Nor do I think that the corrosive ill-effects of these distortions
stop at our borders. Art is the wellspring of our group behavior, the
codification of our social memes. Some of the most vulnerable members
of our society -- children, those who grow up in the isolation of the
ghetto -- are particularly susceptible. To some extent, we all are.
And when society is portrayed as an amoral place, when the government
is portrayed as corrupt and uncaring, those become self-fulfilling
prophecies.
Hollywood prides itself (and sometimes knocks itself) on its roll as
purveyor of moral guidance. That's a valuable role. But the message of
a drama isn't limited solely to its outcome -- to white hat triumphing
over black, to the obligatory decency of the heroes. The way a drama
portrays the world is as important as the outcome.

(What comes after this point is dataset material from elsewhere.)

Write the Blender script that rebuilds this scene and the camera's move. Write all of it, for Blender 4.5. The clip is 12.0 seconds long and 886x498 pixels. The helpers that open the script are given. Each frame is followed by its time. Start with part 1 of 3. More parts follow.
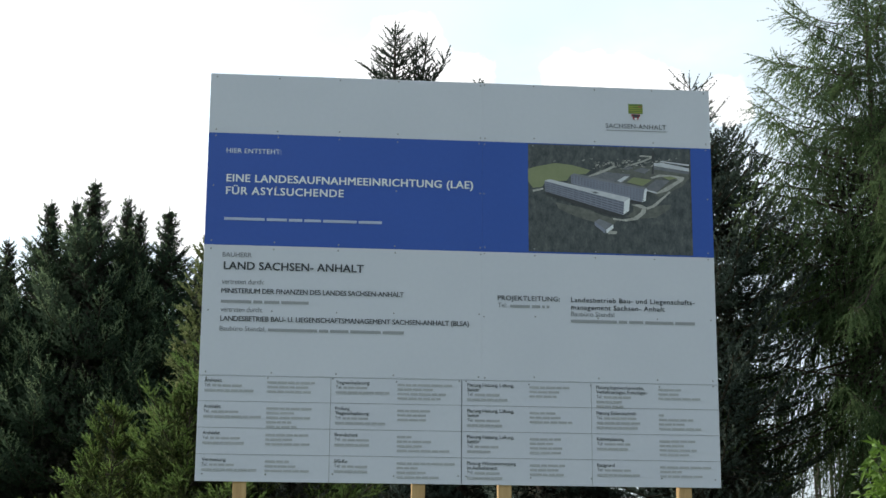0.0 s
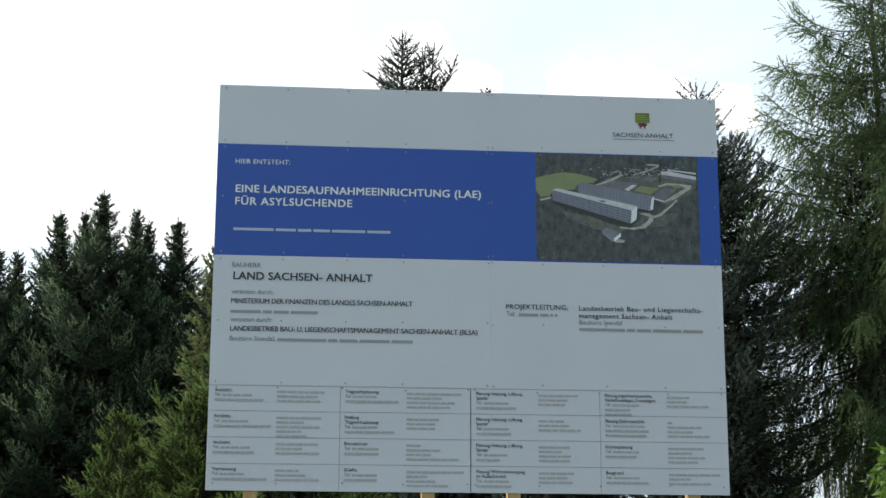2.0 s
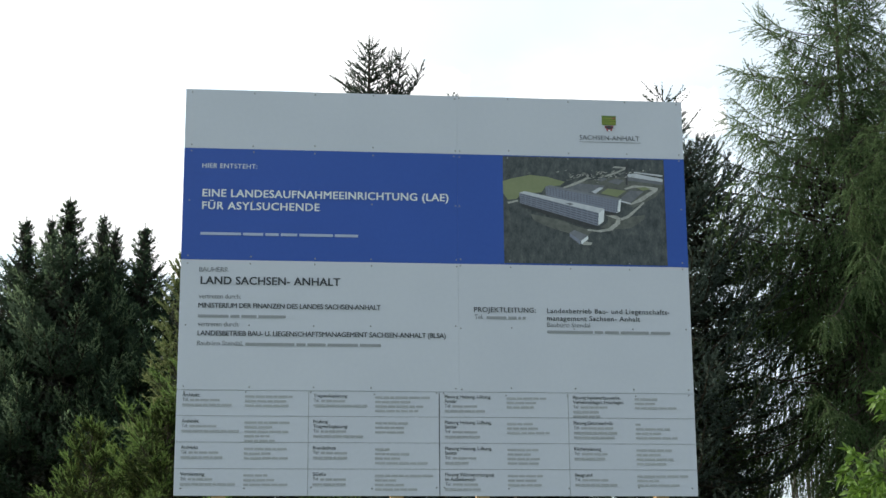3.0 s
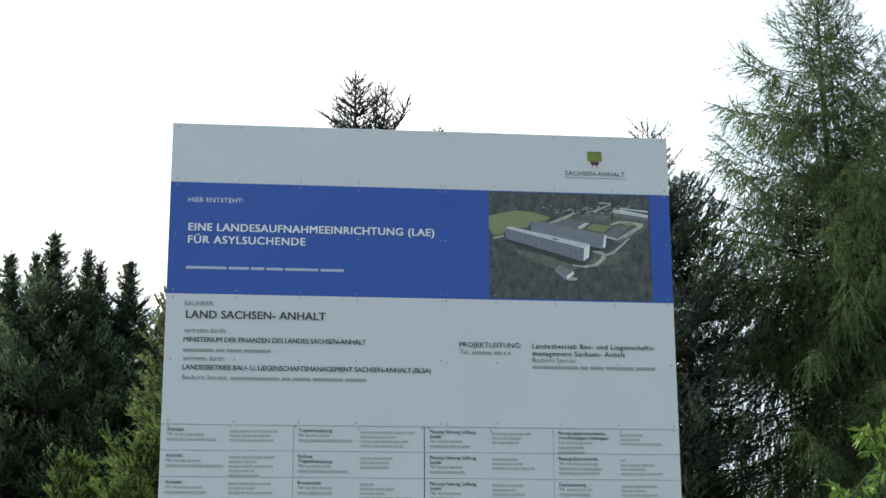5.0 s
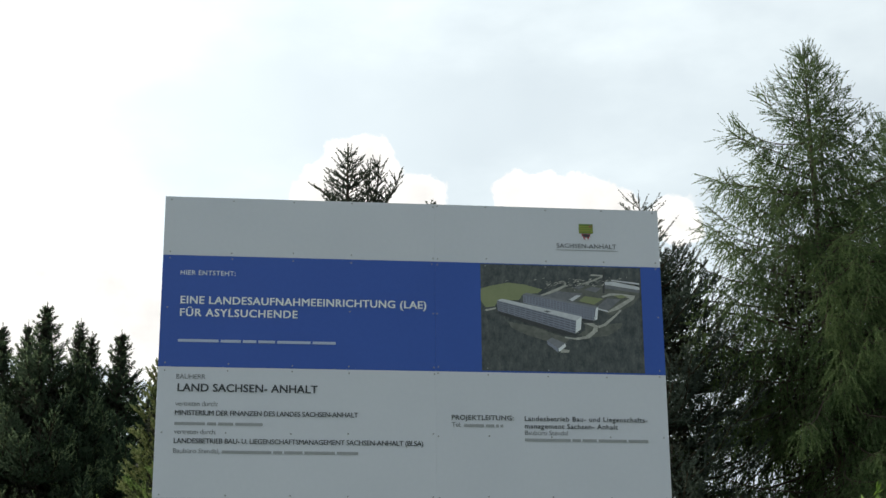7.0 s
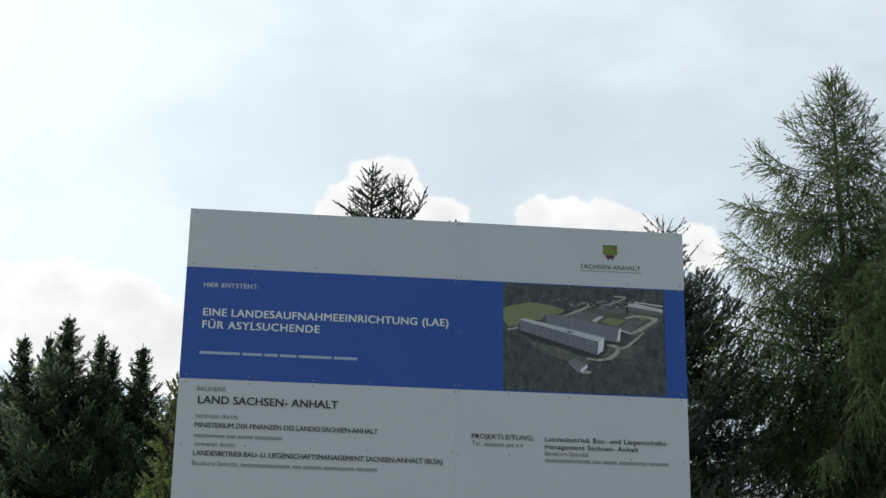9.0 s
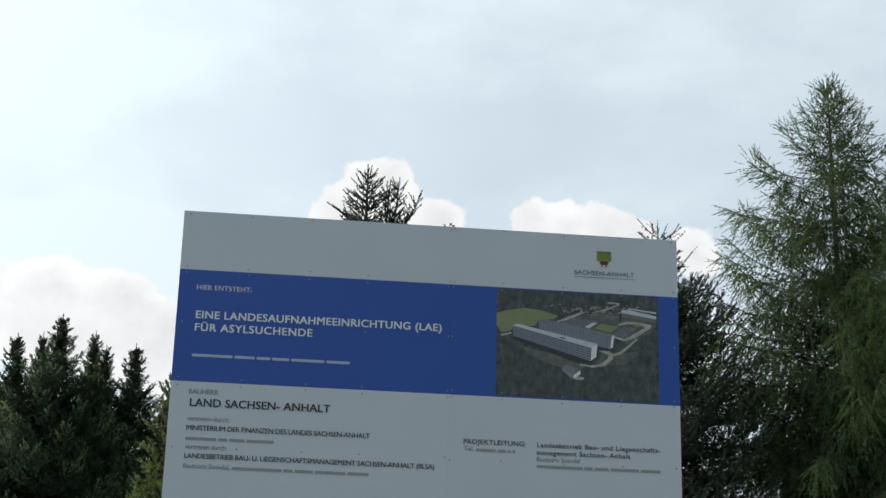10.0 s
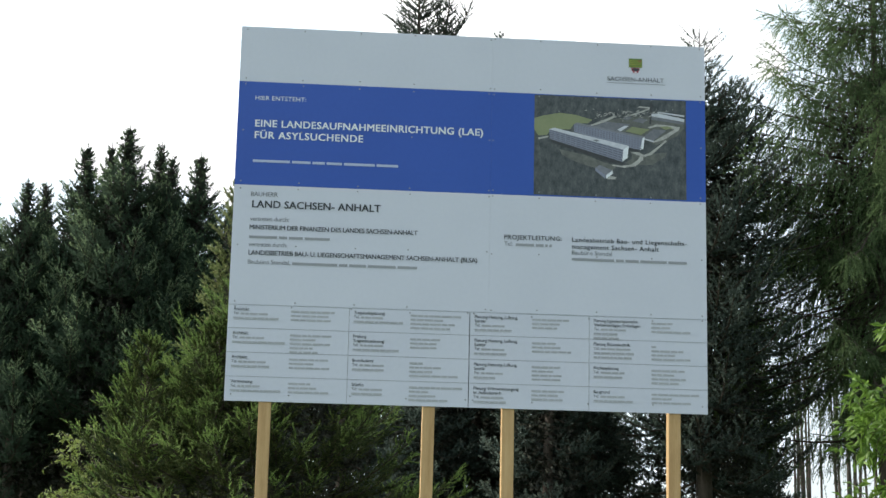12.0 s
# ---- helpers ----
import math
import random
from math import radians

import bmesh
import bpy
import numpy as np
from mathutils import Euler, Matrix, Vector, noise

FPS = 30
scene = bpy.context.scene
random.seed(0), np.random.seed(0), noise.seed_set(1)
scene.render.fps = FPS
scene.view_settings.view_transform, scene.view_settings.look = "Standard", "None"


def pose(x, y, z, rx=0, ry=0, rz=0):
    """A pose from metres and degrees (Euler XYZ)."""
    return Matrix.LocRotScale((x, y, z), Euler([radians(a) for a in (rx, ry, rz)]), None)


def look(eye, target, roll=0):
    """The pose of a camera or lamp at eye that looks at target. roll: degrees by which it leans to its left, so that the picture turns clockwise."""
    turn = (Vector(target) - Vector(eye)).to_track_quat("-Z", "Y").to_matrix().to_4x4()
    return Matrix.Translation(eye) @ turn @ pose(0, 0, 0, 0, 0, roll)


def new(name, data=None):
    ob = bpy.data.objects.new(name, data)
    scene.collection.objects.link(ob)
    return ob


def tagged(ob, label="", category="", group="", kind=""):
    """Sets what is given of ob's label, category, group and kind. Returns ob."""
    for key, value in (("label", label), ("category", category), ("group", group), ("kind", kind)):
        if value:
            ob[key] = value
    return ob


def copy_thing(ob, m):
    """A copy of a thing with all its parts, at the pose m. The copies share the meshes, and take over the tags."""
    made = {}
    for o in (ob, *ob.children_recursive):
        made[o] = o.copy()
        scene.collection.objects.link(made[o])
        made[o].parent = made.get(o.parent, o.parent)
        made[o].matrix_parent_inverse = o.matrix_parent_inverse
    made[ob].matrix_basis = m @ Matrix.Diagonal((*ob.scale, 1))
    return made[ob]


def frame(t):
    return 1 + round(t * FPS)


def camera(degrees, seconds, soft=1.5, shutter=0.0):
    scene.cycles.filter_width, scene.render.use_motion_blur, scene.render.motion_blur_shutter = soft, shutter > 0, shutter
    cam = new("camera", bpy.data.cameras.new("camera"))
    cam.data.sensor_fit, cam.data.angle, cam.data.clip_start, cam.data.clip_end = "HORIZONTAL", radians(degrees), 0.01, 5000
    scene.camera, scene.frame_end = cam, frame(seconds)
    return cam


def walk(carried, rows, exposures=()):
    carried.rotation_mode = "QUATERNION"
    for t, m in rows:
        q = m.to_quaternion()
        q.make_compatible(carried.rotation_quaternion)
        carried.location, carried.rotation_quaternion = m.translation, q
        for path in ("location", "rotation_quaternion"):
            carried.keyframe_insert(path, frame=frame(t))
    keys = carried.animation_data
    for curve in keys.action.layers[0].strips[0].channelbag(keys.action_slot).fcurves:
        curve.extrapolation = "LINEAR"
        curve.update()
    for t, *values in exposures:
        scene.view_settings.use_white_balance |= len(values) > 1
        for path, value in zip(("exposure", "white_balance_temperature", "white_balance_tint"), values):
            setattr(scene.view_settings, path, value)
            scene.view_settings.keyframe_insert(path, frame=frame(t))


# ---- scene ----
cam = camera(31.5, 12.0)
PATH = [
    (0, (-1.227, -11.901, 1.533), (-1.052, -9.958, 1.975), 0.4),
    (0.5, (-1.232, -11.916, 1.537), (-1.071, -9.972, 1.979), 0.3),
    (1, (-1.229, -11.928, 1.535), (-1.07, -9.984, 1.98), 0.2),
    (1.5, (-1.229, -11.923, 1.523), (-1.066, -9.98, 1.97), 0.4),
    (2, (-1.237, -11.954, 1.523), (-1.072, -10.013, 1.976), 0.2),
    (2.5, (-1.236, -11.941, 1.511), (-1.061, -10.003, 1.975), -0.1),
    (3, (-1.232, -11.952, 1.505), (-1.027, -10.016, 1.965), -0.4),
    (5, (-1.239, -11.967, 1.507), (-1.016, -10.044, 2.009), -0.3),
    (5.5, (-1.238, -11.95, 1.508), (-1.019, -10.044, 2.073), -0.2),
    (6, (-1.233, -11.967, 1.509), (-0.998, -10.068, 2.092), -0.5),
    (6.5, (-1.233, -11.988, 1.494), (-1.0, -10.092, 2.086), -0.4),
    (7, (-1.236, -11.987, 1.506), (-1.006, -10.09, 2.096), -0.5),
    (7.5, (-1.238, -11.974, 1.506), (-1.015, -10.084, 2.12), -0.1),
    (7.7, (-1.249, -11.938, 1.455), (-1.032, -10.053, 2.087), -0.0),
    (9.5, (-1.241, -11.96, 1.488), (-1.039, -10.068, 2.102), 1.3),
    (10, (-1.235, -11.949, 1.499), (-1.028, -10.059, 2.119), 1.5),
    (10.5, (-1.243, -11.954, 1.494), (-1.024, -10.057, 2.087), 1.6),
    (11, (-1.25, -11.964, 1.48), (-1.072, -10.033, 1.97), 1.9),
    (11.3, (-1.245, -11.935, 1.48), (-1.075, -9.986, 1.896), 1.8),
    (11.5, (-1.235, -11.95, 1.49), (-1.07, -9.997, 1.89), 1.5),
    (11.7, (-1.227, -11.945, 1.489), (-1.063, -9.992, 1.886), 1.6),
    (11.8, (-1.231, -11.951, 1.458), (-1.067, -9.997, 1.85), 1.6),
    (11.9, (-1.216, -12.1, 1.43), (-1.057, -10.144, 1.813), 1.3),
    (12, (-1.161, -12.884, 1.24), (-1.021, -10.926, 1.62), 1.3),
]
EXPOSURES = [(0, 0.26, 6500, 10), (1.5, 0.28, 6500, 10), (3, 0.38, 6500, 10), (5, 0.58, 6500, 10), (5.5, 0.56, 6600, 10), (6, 0.22, 6800, 10), (7, 0.05, 6850, 10), (7.7, -0.02, 6850, 10), (9.5, -0.18, 6500, 10), (10.5, -0.2, 6500, 10), (11, 0.08, 6500, 10), (11.7, 0.55, 6500, 10), (12, 0.66, 6500, 10)]
walk(cam, [(t, look(eye, target, roll)) for t, eye, target, roll in PATH], EXPOSURES)

# ---- world, sun ----
SUN_FROM = Vector((-0.80, 0.26, 0.62)).normalized()
sun_data = bpy.data.lights.new("sun", "SUN")
sun_data.energy, sun_data.angle, sun_data.color = 3.0, radians(1.5), (1.0, 0.95, 0.86)
sun = new("sun", sun_data)
sun.matrix_world = look(SUN_FROM * 60, (0, 0, 0))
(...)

Conservatives are known to complain about sex in the media, and
liberals about violence. IMO, it's one case -- far from the only one
-- in which both sides are right, and would perhaps do better to find
common ground than to maintain the current ineffectual standoff. We
sixties liberals -- I take your point here -- have to reign in our
conspiracy-theory paranoia. I need hardly add that you conservatives
might consider dealing with your dirty laundry /before/ you have to
say "Jeez, Mom, it's a mouse, not a rat." The decision of a
highly-placed Justice Department official to take the fifth may not
portend the fall of the Republic, but it sure gives the black
helicopter crowd grist for the mill.
--
Josh
[Truly] I say to you, [...] angel [...] power will be able to see that [...]
these to whom [...] holy generations [...]. After Jesus said this, he departed.